We revised our corporate strategy in the previous year. It encompasses ten fundamental strategic principles which safeguard the realisation of our vision “Long-term success in a competitive business” across the various divisions. The following principles of the corporate strategy constitute the key strategic points of departure for our Group-wide risk management:
- We manage risks actively.
- We maintain an adequate level of capitalisation.
- We are committed to sustainability, integrity and compliance.
The risk strategy is derived from our corporate strategy. It forms the core element in our handling of opportunities and risks. The risk strategy specifies more closely the goals of risk management and documents our understanding of risk. We have defined ten overriding principles within our risk strategy:
- We adhere to the risk appetite set by the Executive Board.
- We integrate risk management into value-based management.
- We promote an open risk culture and the transparency of our risk management system.
- We strive for the highest ERM rating and the approval of our internal model.
- We determine a materiality threshold for our risks.
- We make use of appropriate quantitative methods.
- We apply well-suited qualitative methods.
- We allocate our capital risk-based.
- We ensure the necessary separation of functions within our organisational structure.
- We assess the risk contribution from new business areas and new products.
The risk strategy is similarly specified with an increasing degree of detail on the various levels of the company.
The risk strategy and the major guidelines derived from it, such as the Framework Guideline on Risk Management and the central system of limits and thresholds, are reviewed at least once a year. In this way we ensure that our risk management system is kept up-to-date.

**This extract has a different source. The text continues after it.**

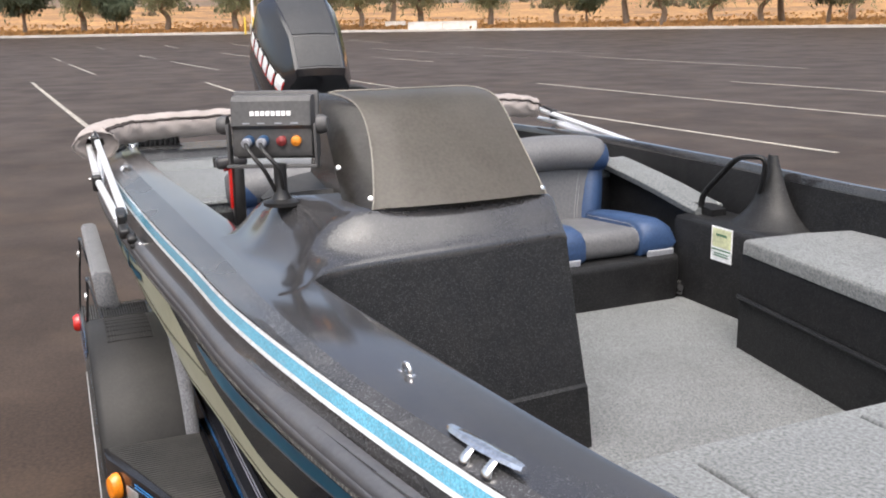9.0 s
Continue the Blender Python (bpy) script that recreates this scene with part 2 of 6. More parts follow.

We manage our total enterprise risk such that we can expect to generate positive Group net income with a probability of 90% p. a. and the likelihood of the complete loss of our economic capital and shareholders’ equity does not exceed 0.03% p. a. These indicators are monitored using our internal capital model and the Executive Board is informed quarterly about adherence to these key parameters as part of regular reporting. The necessary equity resources are determined according to the requirements of our economic capital model, solvency regulations, the expectations of rating agencies with respect to our target rating and the expectations of our clients. Above and beyond that, we maintain a capital cushion in order to be able to act on new business opportunities at any time.